Creio que tenha sido a mais rápida consulta que já fiz. Não posso negar sincera contrariedade ao ser encaminhado para um especialista. O que significa, num primeiro momento, que levantar tão cedo, cansar-me com ônibus lotado, irritar-me na recepção eletrônica, foi em vão. Mas ainda ali, ao me levantar da cadeira e me despedir da médica com o resto de simpatia que me era possível, refleti que ao menos aprendera. Da próxima vez marcaria diretamente com o médico mais adequado, no caso um ortopedista. Se não o fiz, foi pela urgência da coisa. Saí como entrei. Não olhei rostos e só enxerguei o chão. Despedi-me da simples moça da recepção. Dali até o metrô eram poucos passos, mas no cansaço tudo é mais longe.

No final de semana fui torturado pelo silêncio dela. Felizmente, uma emissária me deu informações positivas. Era noite de sábado, quase 22h. Eu fora convidado para um jantar de aniversário. Acabara de chegar da casa de meu irmão, onde fora agraciado com deliciosa sopa e surpreendente bolo. Voltei para o carro e antes de partir mandei mensagem escrita pelo celular, dizendo-me aberto para ouvir. Outra vez mais recebi resposta alguma e já me arrependia da flexão do meu silêncio.

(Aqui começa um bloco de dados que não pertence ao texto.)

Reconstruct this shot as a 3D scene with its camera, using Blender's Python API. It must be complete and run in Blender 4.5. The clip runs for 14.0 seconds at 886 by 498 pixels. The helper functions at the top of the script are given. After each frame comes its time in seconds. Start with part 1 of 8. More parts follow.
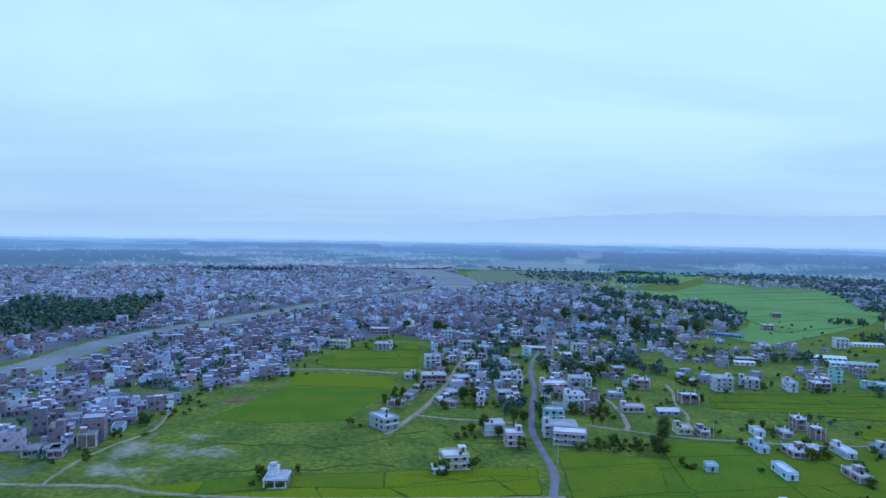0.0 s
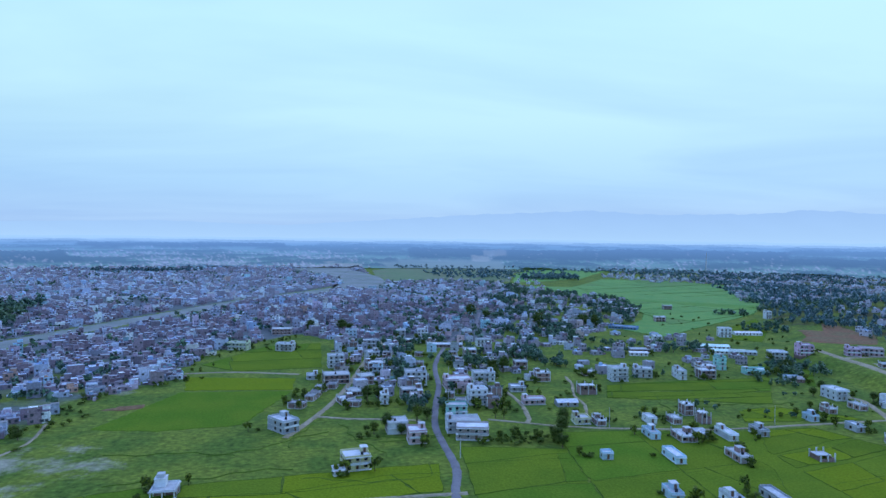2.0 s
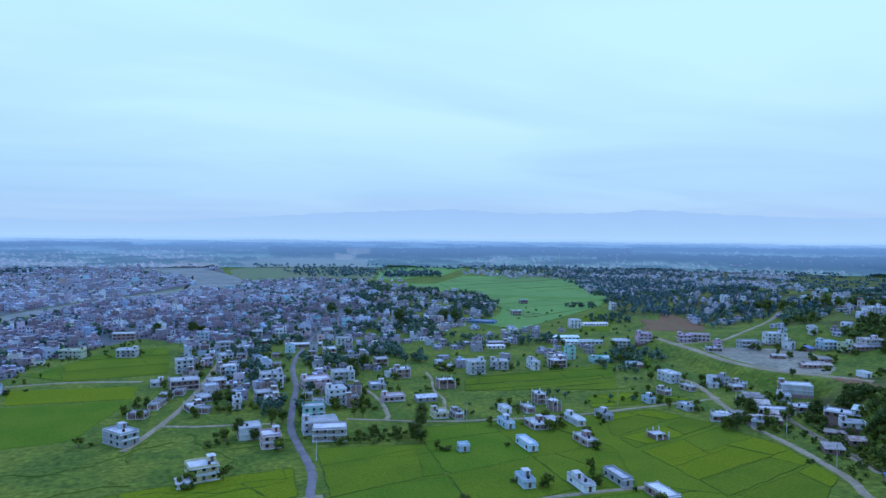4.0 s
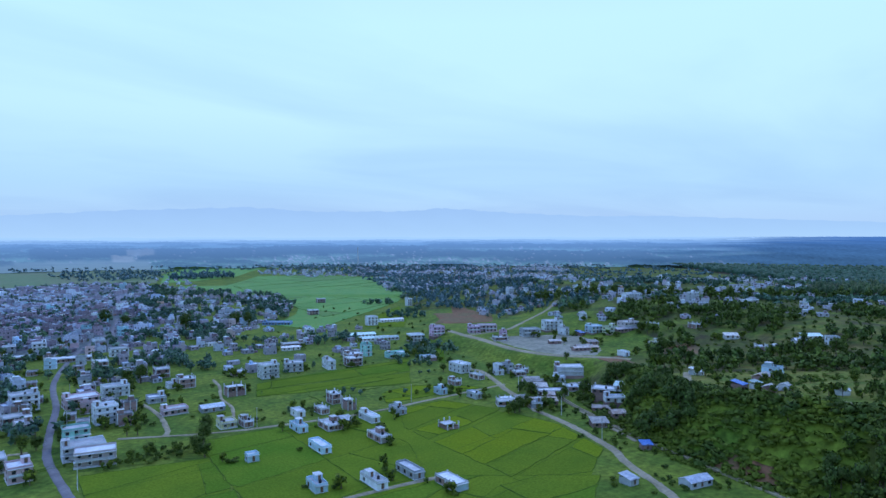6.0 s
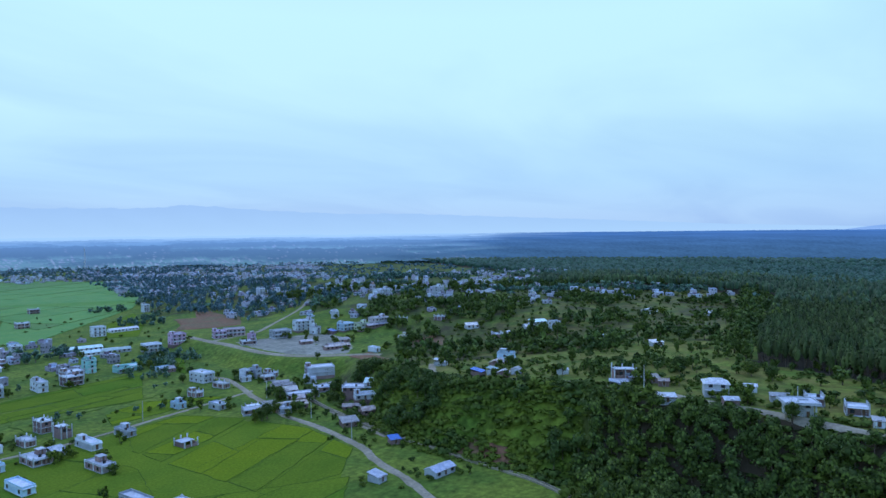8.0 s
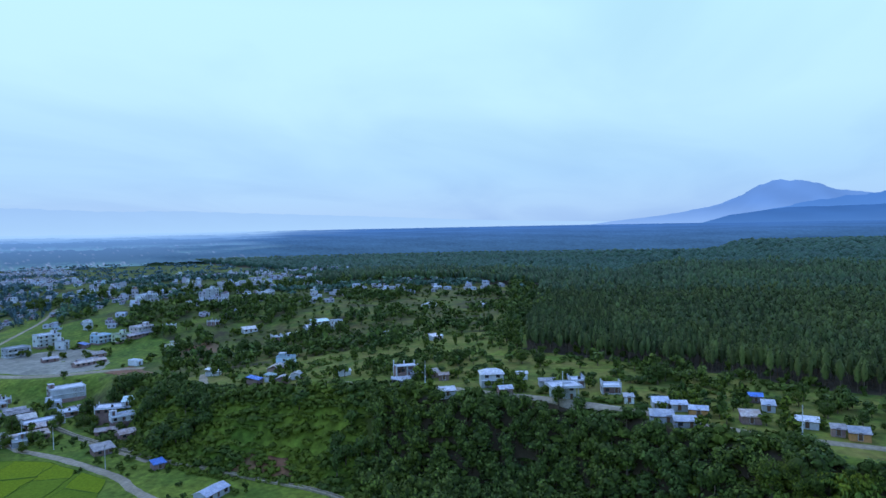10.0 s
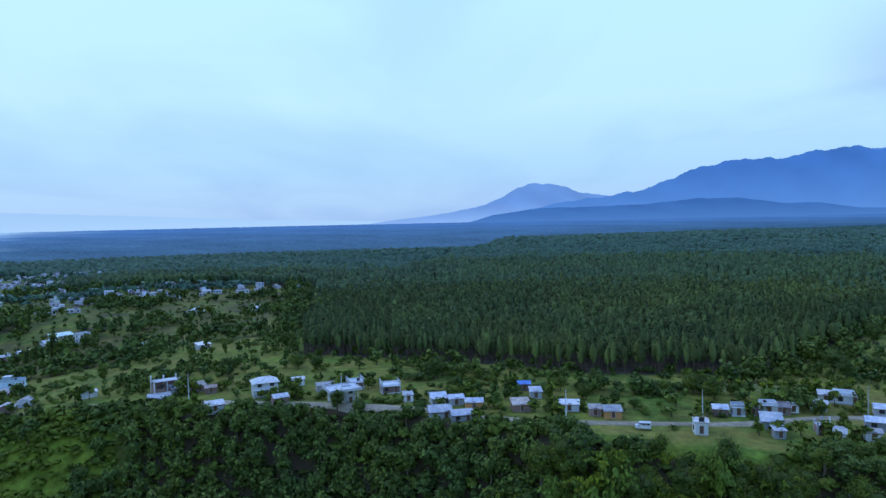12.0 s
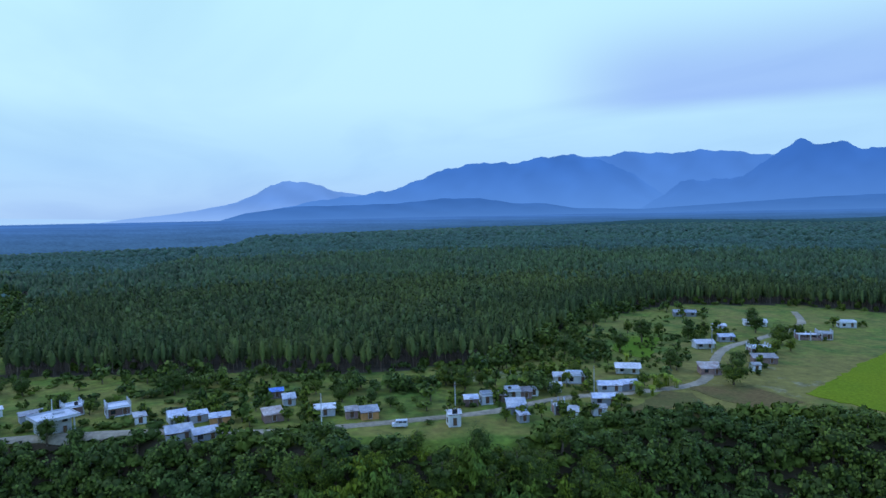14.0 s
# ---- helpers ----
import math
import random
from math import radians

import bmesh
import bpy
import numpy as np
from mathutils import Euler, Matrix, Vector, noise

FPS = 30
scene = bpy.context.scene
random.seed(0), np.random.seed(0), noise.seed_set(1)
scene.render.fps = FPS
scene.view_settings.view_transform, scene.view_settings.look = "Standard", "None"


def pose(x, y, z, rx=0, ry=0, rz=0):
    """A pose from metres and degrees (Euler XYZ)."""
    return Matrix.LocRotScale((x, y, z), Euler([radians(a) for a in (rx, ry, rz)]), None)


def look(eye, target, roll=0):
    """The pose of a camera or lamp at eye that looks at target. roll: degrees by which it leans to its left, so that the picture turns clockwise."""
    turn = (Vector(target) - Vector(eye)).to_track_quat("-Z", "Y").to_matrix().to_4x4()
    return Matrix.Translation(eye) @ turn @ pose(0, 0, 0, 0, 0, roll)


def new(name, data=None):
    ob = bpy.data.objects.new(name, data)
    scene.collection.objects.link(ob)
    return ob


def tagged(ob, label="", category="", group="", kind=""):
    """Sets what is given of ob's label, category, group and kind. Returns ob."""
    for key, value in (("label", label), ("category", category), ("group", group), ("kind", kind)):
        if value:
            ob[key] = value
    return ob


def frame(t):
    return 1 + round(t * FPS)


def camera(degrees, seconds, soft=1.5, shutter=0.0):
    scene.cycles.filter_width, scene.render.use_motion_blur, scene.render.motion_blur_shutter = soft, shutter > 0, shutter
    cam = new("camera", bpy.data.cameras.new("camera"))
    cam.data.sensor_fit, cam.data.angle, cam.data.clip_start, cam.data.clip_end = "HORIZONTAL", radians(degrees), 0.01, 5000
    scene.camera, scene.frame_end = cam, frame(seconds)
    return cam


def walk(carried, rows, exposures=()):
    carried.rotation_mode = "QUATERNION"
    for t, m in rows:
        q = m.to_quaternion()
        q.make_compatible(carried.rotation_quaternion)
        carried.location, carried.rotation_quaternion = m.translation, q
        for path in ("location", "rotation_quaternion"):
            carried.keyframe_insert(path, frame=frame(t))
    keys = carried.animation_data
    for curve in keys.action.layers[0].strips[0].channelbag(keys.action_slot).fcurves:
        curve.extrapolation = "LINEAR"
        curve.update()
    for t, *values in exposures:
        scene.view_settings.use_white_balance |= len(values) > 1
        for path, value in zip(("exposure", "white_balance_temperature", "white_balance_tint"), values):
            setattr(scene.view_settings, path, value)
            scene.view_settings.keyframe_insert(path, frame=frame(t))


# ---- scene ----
cam = camera(67.33, 14.0)
PATH = [
    (0, (0.00, -0.00, 88.00), (-4.00, 99.90, 86.24), 0.86),
    (0.5, (0.67, 0.93, 87.72), (0.17, 100.92, 85.95), 0.78),
    (1, (1.36, 1.86, 87.43), (4.28, 101.81, 85.66), 0.71),
    (1.5, (2.08, 2.79, 87.14), (8.34, 102.58, 85.36), 0.64),
    (2, (2.85, 3.71, 86.85), (12.65, 103.21, 85.05), 0.59),
    (2.7, (4.05, 4.98, 86.43), (19.78, 103.72, 84.63), 0.52),
    (3.4, (5.41, 6.21, 86.03), (28.24, 103.55, 84.20), 0.49),
    (4, (6.72, 7.23, 85.72), (36.38, 102.71, 83.83), 0.47),
    (4.5, (7.93, 8.03, 85.51), (43.80, 101.36, 83.57), 0.38),
    (5, (9.27, 8.80, 85.33), (51.78, 99.29, 83.38), 0.20),
    (5.5, (10.76, 9.55, 85.20), (60.18, 96.46, 83.22), 0.01),
    (6, (12.43, 10.30, 85.11), (68.85, 92.84, 83.06), -0.11),
    (6.5, (14.32, 11.08, 85.04), (77.65, 88.44, 82.89), -0.22),
    (7, (16.44, 11.90, 85.00), (86.44, 83.28, 82.72), -0.35),
    (7.5, (18.73, 12.74, 84.98), (95.04, 77.32, 82.54), -0.49),
    (8, (21.09, 13.59, 84.97), (103.16, 70.66, 82.35), -0.61),
    (8.7, (24.37, 14.73, 84.97), (112.76, 61.39, 82.00), -0.82),
    (9.4, (27.61, 15.75, 84.93), (120.54, 52.54, 81.62), -1.04),
    (10, (30.43, 16.48, 84.82), (126.36, 44.50, 81.32), -1.15),
    (10.5, (32.85, 16.96, 84.63), (130.74, 37.07, 80.96), -1.18),
    (11, (35.34, 17.27, 84.36), (134.57, 29.03, 80.49), -1.20),
    (11.5, (37.85, 17.38, 84.05), (137.71, 20.87, 80.00), -1.24),
    (12, (40.33, 17.22, 83.73), (140.13, 12.50, 79.52), -1.29),
    (12.5, (42.74, 16.77, 83.45), (141.74, 3.42, 79.01), -1.31),
    (13, (45.09, 16.08, 83.19), (142.46, -6.20, 78.49), -1.29),
    (13.5, (47.40, 15.24, 82.96), (142.28, -15.95, 78.00), -1.24),
    (14, (49.69, 14.32, 82.73), (141.24, -25.57, 77.55), -1.18),
]
walk(cam, [(t, look(eye, target, roll)) for t, eye, target, roll in PATH],
     exposures=[(0.0, 0.0, 6500, 10), (14.0, 0.0, 6500, 10)])

# world and sun: a high, even overcast with a faint brighter part
world = bpy.data.worlds.new("sky")
scene.world = world
world.use_nodes = True
wn, wl = world.node_tree.nodes, world.node_tree.links
wn.clear()


def wnode(kind, operation="", blend=""):
    n = wn.new(kind)
    if operation:
        n.operation = operation
    if kind == "ShaderNodeMix":
        n.data_type, n.blend_type = "RGBA", blend or "MIX"
    if kind == "ShaderNodeMapRange":
        n.interpolation_type = "SMOOTHSTEP"
    return n


w_out, w_bg = wnode("ShaderNodeOutputWorld"), wnode("ShaderNodeBackground")
wl.new(w_bg.outputs[0], w_out.inputs[0])
w_sky = wnode("ShaderNodeTexSky")
w_sky.sky_type, w_sky.sun_disc, w_sky.sun_elevation, w_sky.sun_rotation = "NISHITA", False, radians(48), radians(39)
w_dim = wnode("ShaderNodeMix", blend="MULTIPLY")
w_dim.inputs[0].default_value = 1.0
w_dim.inputs[7].default_value = (0.07, 0.07, 0.07, 1)
wl.new(w_sky.outputs[0], w_dim.inputs[6])
w_co = wnode("ShaderNodeTexCoord")
w_sep = wnode("ShaderNodeSeparateXYZ")
wl.new(w_co.outputs["Generated"], w_sep.inputs[0])
w_ramp = wnode("ShaderNodeValToRGB")
wl.new(w_sep.outputs[2], w_ramp.inputs[0])
cr = w_ramp.color_ramp
cr.elements[0].position, cr.elements[0].color = 0.0, (0.40, 0.63, 1.0, 1)
cr.elements[1].position, cr.elements[1].color = 1.0, (0.43, 0.73, 1.72, 1)
for at, colour in ((0.02, (0.41, 0.65, 1.02, 1)), (0.075, (0.43, 0.72, 1.05, 1)), (0.17, (0.55, 0.88, 1.06, 1)), (0.30, (0.56, 0.92, 1.07, 1)), (0.42, (0.50, 0.81, 1.30, 1)), (0.6, (0.46, 0.76, 1.60, 1))):
    e = cr.elements.new(at)
    e.color = colour
# cloud sheet: the sky direction laid on a flat ceiling, so that streaks crowd towards the horizon
w_add = wnode("ShaderNodeMath", operation="ADD")
w_add.inputs[1].default_value = 0.13
w_abs = wnode("ShaderNodeMath", operation="ABSOLUTE")
wl.new(w_sep.outputs[2], w_abs.inputs[0])
wl.new(w_abs.outputs[0], w_add.inputs[0])
w_div = wnode("ShaderNodeVectorMath", operation="DIVIDE")
w_comb = wnode("ShaderNodeCombineXYZ")
for k in range(3):
    wl.new(w_add.outputs[0], w_comb.inputs[k])
wl.new(w_co.outputs["Generated"], w_div.inputs[0])
wl.new(w_comb.outputs[0], w_div.inputs[1])
w_map = wnode("ShaderNodeMapping")
w_map.inputs["Scale"].default_value = (0.55, 1.0, 1.0)
w_map.inputs["Rotation"].default_value = (0, 0, radians(25))
wl.new(w_div.outputs[0], w_map.inputs[0])
w_noise = wnode("ShaderNodeTexNoise")
w_noise.inputs["Scale"].default_value, w_noise.inputs["Detail"].default_value, w_noise.inputs["Roughness"].default_value = 0.8, 5.0, 0.5
w_noise.inputs["Distortion"].default_value = 0.6
wl.new(w_map.outputs[0], w_noise.inputs[0])
w_cloud = wnode("ShaderNodeValToRGB")
w_cloud.color_ramp.elements[0].position, w_cloud.color_ramp.elements[0].color = 0.36, (0.90, 0.93, 0.985, 1)
w_cloud.color_ramp.elements[1].position, w_cloud.color_ramp.elements[1].color = 0.60, (1.05, 1.05, 1.03, 1)
wl.new(w_noise.outputs[0], w_cloud.inputs[0])
w_mul = wnode("ShaderNodeMix", blend="MULTIPLY")
w_mul.inputs[0].default_value = 1.0
wl.new(w_ramp.outputs[0], w_mul.inputs[6])
wl.new(w_cloud.outputs[0], w_mul.inputs[7])
w_mix = wnode("ShaderNodeMix")
w_mix.inputs[0].default_value = 0.90
wl.new(w_dim.outputs[2], w_mix.inputs[6])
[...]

O local para o qual eu me dirigia era um tanto longe. Fui com meu pequeno automóvel. Tomei a Avenida dos Estados, certo de que não erraria. Mas errei. Estava só em local desconhecido. Minha companhia e meu guia eram as placas. Encontrei o rumo certo e cheguei ao local onde deveria esperar a pessoa que me guiaria ao meu destino final. Assim o foi.

Havia algo inusitado naquela noite. Presente uma mulher que se interessara por mim em outra ocasião, e outra que me julgava interessante em função de imagens vista em site de relacionamento. A primeira delas, eu até havia tentado uma aproximação, sendo que foi tudo em vão. Extremamente tímida, olhou-me com alguma inquietação. Apenas a cumprimentei educadamente, sem demorar meu olhar. Ficamos no mesmo cômodo somente na hora dos parabéns. De certo, avaliei por algum instante o que julguei ter perdido. Embora fosse dona de alguma beleza, demonstrava mais classe do que outros atributos. Revê-la não me causou frustração alguma. Muito provavelmente porque meus pensamentos estavam em outra mulher, cujo silêncio me aborrecia de alguma maneira.

Hoje é segunda-feira e já passa das 13h e ainda não almocei. Uma senhora evangélica passa por aqui e pede que eu anote um nome para ela. Fará orações pela pessoa detentora do nome e sugere que também anote o meu. Aceito simpaticamente e solicito apenas que coloque outra pessoa no pacote. Ela me informa que tudo será como Deus quiser. Sorrio e gosto do momento. Ela se vai e se despede de maneira divertida. Deixo o local por um instante para tomar um café logo em frente. As meninas me parecem um tanto reticentes em retribuir a simpatia que calculo demonstrar.

No dia que se segue, a minha apreensão por um silêncio alheio que me ainda me castiga. As tentativas frustradas de minha parte em fazer contato causam-me alguma irritação. O campo da incerteza é torturante. O ser humano precisa de algumas certezas para seguir em frente de maneira firme e convicta. Percebo que meu telefonema é muito mais para busca disto do que qualquer outra coisa. Acho que apenas quero a situação resolvida, sem isto me sinto preso, impossibilitado de seguir em frente de modo tranqüilo.

Faço a primeira tentativa e do outro lado certo alguém não atende. Irrito-me e acho que me é negado o direito de ouvir. Teço uma mensagem definitiva que trás consigo o rompimento do que mal começou. Ao término das poucas palavras, receio enviá-las. Faço uma última tentativa e ouço a voz dela ao celular. A conversa é rápida e feita de poucas palavras. Fica acertado que esperarei um telefonema.

São os fatos da vida. O cotidiano literário. Um amigo acha engraçado que embora eu fique chateado, no fim veja tudo como literatura. Para mim, a vida é como é. E assim deve ser. Gosto da independência que os fatos parecem carregar. Acho bela essa nossa fragilidade. É uma maneira minha de ver as coisas. Cada um tem a sua, ou não.